*SUPPLIED DATA*
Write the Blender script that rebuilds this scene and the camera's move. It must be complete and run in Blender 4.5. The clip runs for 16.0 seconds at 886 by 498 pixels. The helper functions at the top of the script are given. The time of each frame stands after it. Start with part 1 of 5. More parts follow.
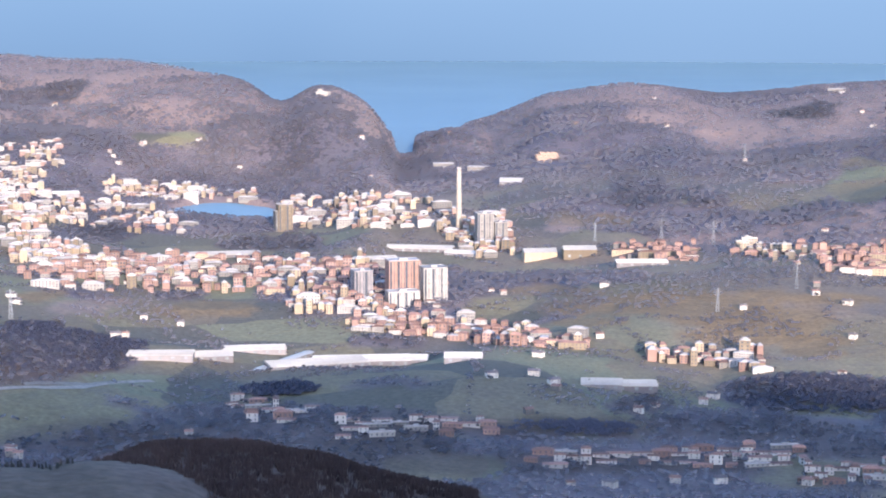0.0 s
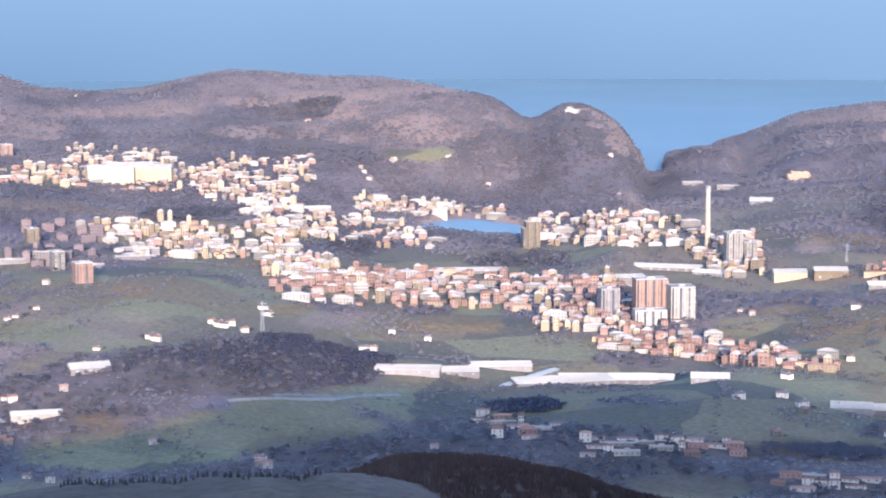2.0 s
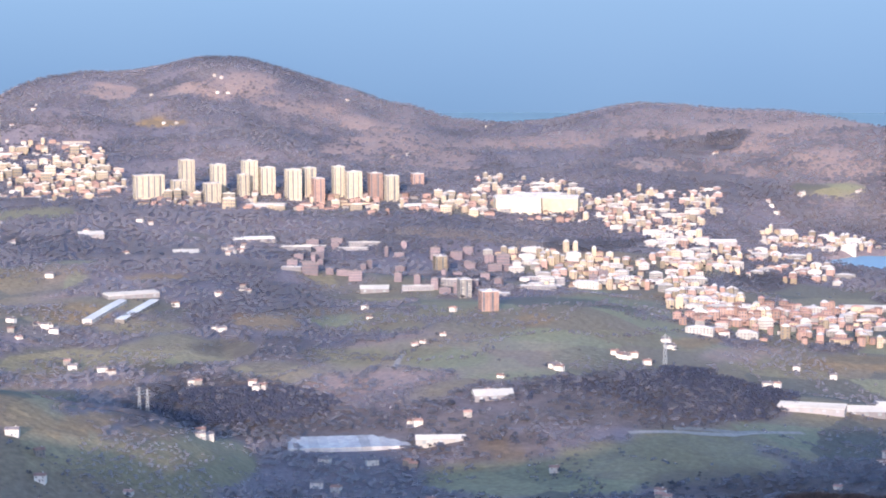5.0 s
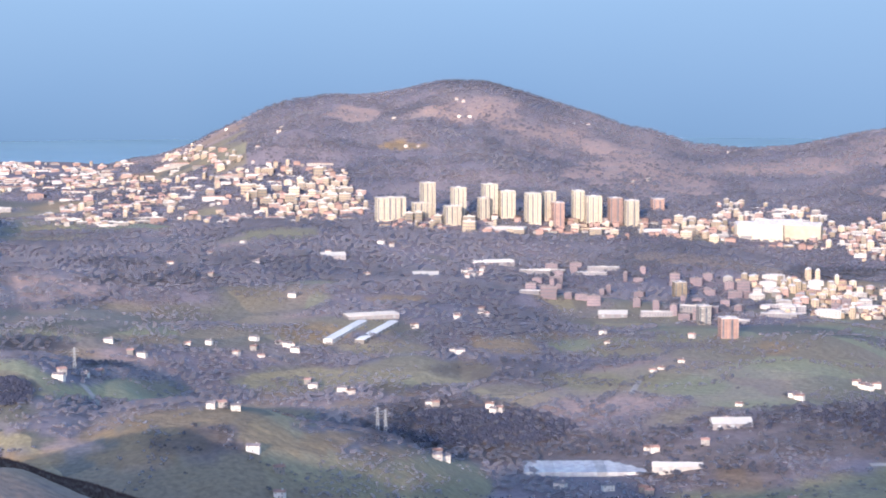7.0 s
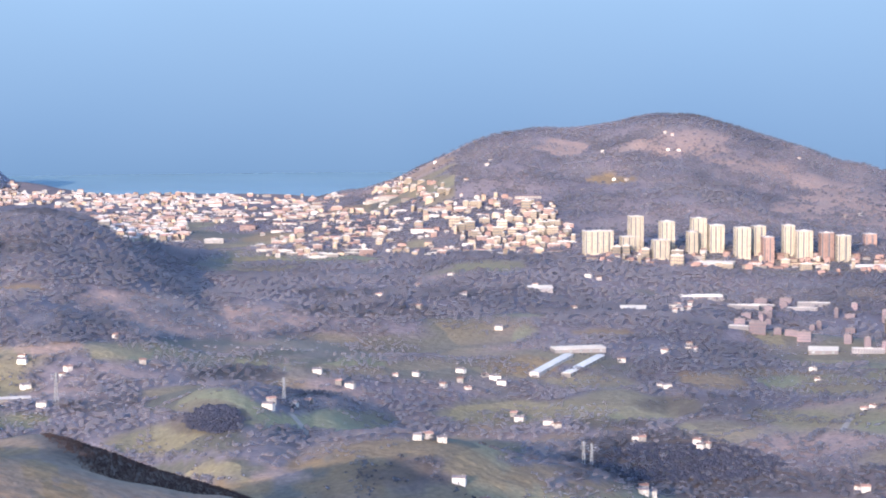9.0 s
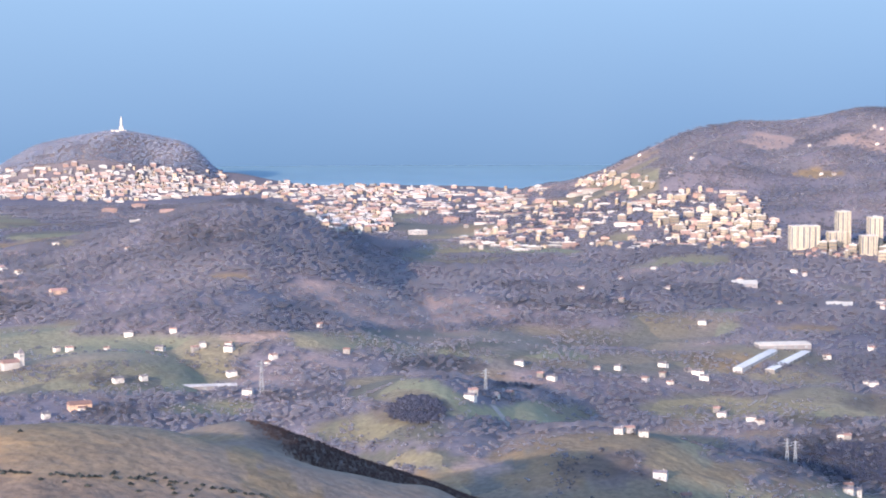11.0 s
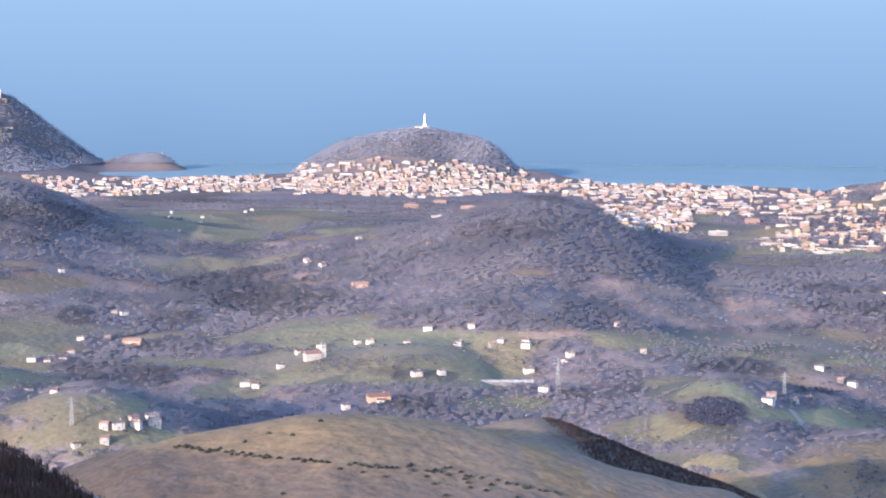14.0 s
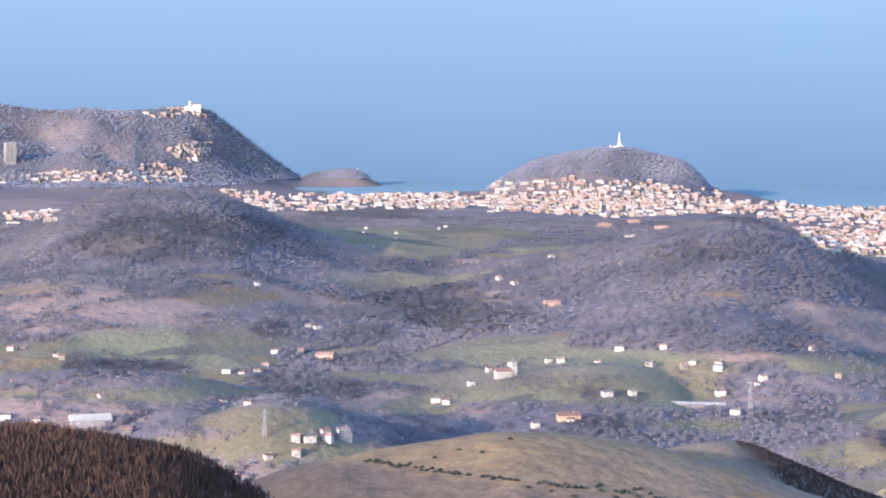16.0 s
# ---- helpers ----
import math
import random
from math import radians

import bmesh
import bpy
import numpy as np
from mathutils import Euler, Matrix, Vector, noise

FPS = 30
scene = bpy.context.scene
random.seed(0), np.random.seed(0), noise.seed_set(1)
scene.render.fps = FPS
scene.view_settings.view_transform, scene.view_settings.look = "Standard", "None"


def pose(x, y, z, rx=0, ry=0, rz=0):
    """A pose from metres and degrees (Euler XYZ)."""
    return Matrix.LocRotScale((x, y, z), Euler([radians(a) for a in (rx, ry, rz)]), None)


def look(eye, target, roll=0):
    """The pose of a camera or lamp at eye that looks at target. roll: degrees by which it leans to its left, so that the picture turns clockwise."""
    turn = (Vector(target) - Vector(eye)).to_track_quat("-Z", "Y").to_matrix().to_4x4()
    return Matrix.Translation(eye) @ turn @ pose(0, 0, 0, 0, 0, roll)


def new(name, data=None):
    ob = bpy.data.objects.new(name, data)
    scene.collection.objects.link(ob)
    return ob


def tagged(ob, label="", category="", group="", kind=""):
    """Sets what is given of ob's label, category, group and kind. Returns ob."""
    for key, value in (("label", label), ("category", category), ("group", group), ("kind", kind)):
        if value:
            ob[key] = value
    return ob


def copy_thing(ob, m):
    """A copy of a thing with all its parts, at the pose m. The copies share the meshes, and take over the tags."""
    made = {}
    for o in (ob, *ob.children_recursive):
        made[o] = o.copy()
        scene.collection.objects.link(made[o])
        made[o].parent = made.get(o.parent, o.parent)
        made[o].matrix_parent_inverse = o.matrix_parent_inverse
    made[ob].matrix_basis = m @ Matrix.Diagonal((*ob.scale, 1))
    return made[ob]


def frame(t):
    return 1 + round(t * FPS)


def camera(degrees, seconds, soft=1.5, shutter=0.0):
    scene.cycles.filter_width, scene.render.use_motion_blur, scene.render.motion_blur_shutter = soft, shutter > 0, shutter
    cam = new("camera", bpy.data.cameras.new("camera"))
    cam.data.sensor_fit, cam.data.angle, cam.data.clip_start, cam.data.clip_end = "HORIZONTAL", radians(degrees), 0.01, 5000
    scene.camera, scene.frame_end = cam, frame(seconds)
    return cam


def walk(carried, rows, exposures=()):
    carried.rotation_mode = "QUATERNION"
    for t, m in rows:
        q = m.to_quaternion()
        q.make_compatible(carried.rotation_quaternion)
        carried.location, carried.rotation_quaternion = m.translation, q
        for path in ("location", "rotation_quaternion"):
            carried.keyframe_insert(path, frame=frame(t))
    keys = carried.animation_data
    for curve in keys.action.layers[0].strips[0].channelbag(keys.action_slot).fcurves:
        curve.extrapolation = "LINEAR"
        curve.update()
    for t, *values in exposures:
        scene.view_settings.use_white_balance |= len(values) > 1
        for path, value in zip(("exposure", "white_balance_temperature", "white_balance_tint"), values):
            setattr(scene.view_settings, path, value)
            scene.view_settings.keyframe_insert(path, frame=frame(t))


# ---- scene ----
# A lookout on a hill over a winter valley with towns, harbour and the sea; the camera pans on its tripod.
# The far shore lies about ten kilometres off, beyond what the camera draws, so the whole country stands at half size.
cam = camera(24.0, 16.0, soft=1.9)
EYE = 255.0
# seconds, turn to the left, tilt, lean to the right (degrees)
ROWS = [
    (0.0, -0.000, -8.100, -0.028),
    (0.5, 2.229, -8.078, 0.046),
    (1.0, 3.949, -7.939, 0.026),
    (1.5, 5.150, -7.776, 0.086),
    (2.0, 6.855, -7.614, 0.143),
    (2.5, 8.499, -7.525, 0.217),
    (3.0, 10.293, -7.504, 0.196),
    (3.5, 12.795, -7.429, 0.117),
    (4.0, 14.539, -7.111, 0.096),
    (4.5, 16.056, -6.754, 0.113),
    (5.0, 18.027, -6.691, 0.264),
    (7.5, 25.938, -5.805, 0.065),
    (8.0, 27.285, -5.661, 0.041),
    (8.5, 28.938, -5.482, 0.077),
    (9.0, 30.345, -5.072, 0.257),
    (11.5, 37.567, -5.424, 0.013),
    (12.0, 39.289, -5.475, -0.118),
    (12.5, 40.783, -5.425, -0.092),
    (13.0, 41.781, -5.342, -0.056),
    (13.5, 43.247, -5.429, -0.184),
    (14.0, 44.184, -5.298, -0.211),
    (14.5, 45.761, -5.013, -0.254),
    (15.0, 46.573, -4.805, -0.362),
    (15.5, 48.003, -5.035, -0.415),
    (16.0, 49.498, -4.835, -0.684),
]
walk(cam, [(t, pose(0, 0, EYE, 90 + tilt, 0, turn) @ pose(0, 0, 0, 0, 0, -lean)) for t, turn, tilt, lean in ROWS],
     exposures=[(0.0, 2.28, 5300, 22), (16.0, 2.28, 5300, 22)])

# ---- light: a low winter sun from behind, clear sky ----
SUN_BEARING, SUN_HEIGHT = 169.0, 11.7
world = bpy.data.worlds.new("sky")
scene.world = world
world.use_nodes = True
wt = world.node_tree
sky = wt.nodes.new("ShaderNodeTexSky")
sky.sky_type, sky.sun_disc = "NISHITA", False
sky.sun_elevation, sky.sun_rotation = radians(SUN_HEIGHT), radians(SUN_BEARING)
sky.altitude = 250
wt.links.new(sky.outputs[0], wt.nodes["Background"].inputs[0])
wt.nodes["Background"].inputs[1].default_value = 0.14
sun = new("sun", bpy.data.lights.new("sun", "SUN"))
sun.data.energy, sun.data.angle, sun.data.color = 2.45, radians(0.6), (1.0, 0.77, 0.50)
b, h = radians(SUN_BEARING), radians(SUN_HEIGHT)
sun_from = Vector((math.sin(b) * math.cos(h), math.cos(b) * math.cos(h), math.sin(h)))
sun.matrix_world = look(sun_from * 1000, (0, 0, 0))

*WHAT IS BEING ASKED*
Extract every line above containing the word "left".

*ANSWER TO THIS EXERCISE*
    """The pose of a camera or lamp at eye that looks at target. roll: degrees by which it leans to its left, so that the picture turns clockwise."""
# seconds, turn to the left, tilt, lean to the right (degrees)